On the moor between Galashiels and Peebles, there is an old carved stone signalling the "Cheese Well".
It's a wee spring, clear, cold water gurgling up from a gravel bed under the heather, running over red-brown pebbles, and racing down the hill.
I drank a toast to the fairies, because the Cheese Well was where people left gifts for them. There were fairies all over Scotland, living in the springs and the old woods. They seem to have been good spirits, so long as you kept them happy, so I wished them well with my toast.
The Three Brethren have a story to tell, too
These moors are full of stories. There are the very old stories, of fairies and of stone circles on the hilltops, of the people who cut a living space out of the ancient Caledonian forest, and found trout in the streams and deer to hunt and eat. They would have felt blessed by the soft rolling countryside and the fertile alluvial soils of the valleys.

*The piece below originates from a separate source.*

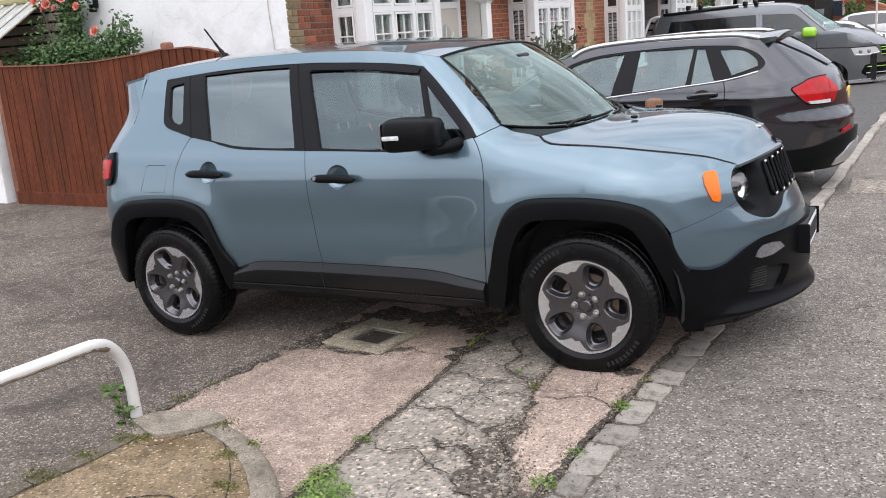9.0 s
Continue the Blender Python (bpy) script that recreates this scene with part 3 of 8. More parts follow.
# raised island with its kerb
ISLAND = spline([(1.00, -3.4, 0), (0.985, -2.5, 0), (0.985, -1.94, 0), (1.05, -1.62, 0), (1.08, -1.36, 0), (1.15, -1.22, 0), (1.30, -1.165, 0), (1.56, -1.235, 0), (1.77, -1.355, 0), (1.90, -1.46, 0), (2.03, -1.60, 0), (2.18, -1.85, 0), (2.30, -2.3, 0), (2.34, -3.4, 0)], 8)


M_conc_grimy = aggregate("grimy_kerb_concrete", (0.135, 0.112, 0.083), (0.30, 0.25, 0.19), (0.080, 0.066, 0.046), chip_scale=160, chip_amount=0.18, patch=3.5, bump=0.7, stain=0.8, stain_scale=5.0)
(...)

Then there were the stories of the Romans, for their roads and camps are all about the moors. I met an elderly man with clear blue eyes who had been given a book on the Roman roads of Scotland '...fur Faither's Day. I'm no a reader, but I'm doing four pages each day before breakfast.' The legionaries, and their camp followers, meeting, loving, fighting, and listening to the stories of the Scots who lived in what was then, too, the Border between civilisation and the barbarians. (I've always been on the side of the barbarians… )
Later, the small, dark Scots and their small, dark cattle trudged along the Drove Roads to the trysts at Falkirk (I'll pass through there in a few days) and Crieff. These travellers must have told tales as they walked, about the bull that won a good price in the auction, and the drinking and celebrating that went on into the wee hours. Or about the ghost of a long-dead drover who visited them as they slept, delirious with hunger, wrapped only in a cloth plaid, on the heather.
And then I reach Traquair, and my dad tells me a story from his school days about trekking across the Pentlands to this pub, the welcome beer, and the droll comment he made to his headmaster. In Peebles, on the next day, my cousin tells me that the big hotel on the hill, the Peebles Hydro, was the meeting place for respectable young middle-class men and women; her friend's parents met there.
Like all stories, these get better as they grow older. As they are more often told, they become another foundation stone in one's personal culture, the stone-phrases passed on to the next generation, and the next (I'll be telling these tales to my grandchildren).
These mountains are full of stories.
Thanks for the update Chris – your blogs are so brilliantly poetic.
ReplyDeleteROMANS eh? That’s a coincidence because I was reading today about the roman artifacts that archaeologists have found recently on the land in Ledbury by the viaduct (our nearest Town)……….where 625 new home are to be built soon.
https://www.ledburyreporter.co.uk/news/20128157.bronze-age-spearhead-roman-artefacts-found-near-ledbury-viaduct/
It reminds us we are all part of something much bigger ……something which transcends time and connects the past with the future. That same thing connects us with our ancestors …..and continues to extend to future generations. We should be proud of what we spring from, and it’s this knowledge which helps us understand who we are today.
I will also drink a toast to the fairies tonight (something alcoholic though). I will leave them a small glass of the same out in the garden with a little barmbrack to soak it up….as much as I can spare. Well, they’re only wee things – and according to some economist, we are soon to enter into a recession, so we all have to economise!
Good Luck and keep on going Chris……they say that good sunny weather is finally coming!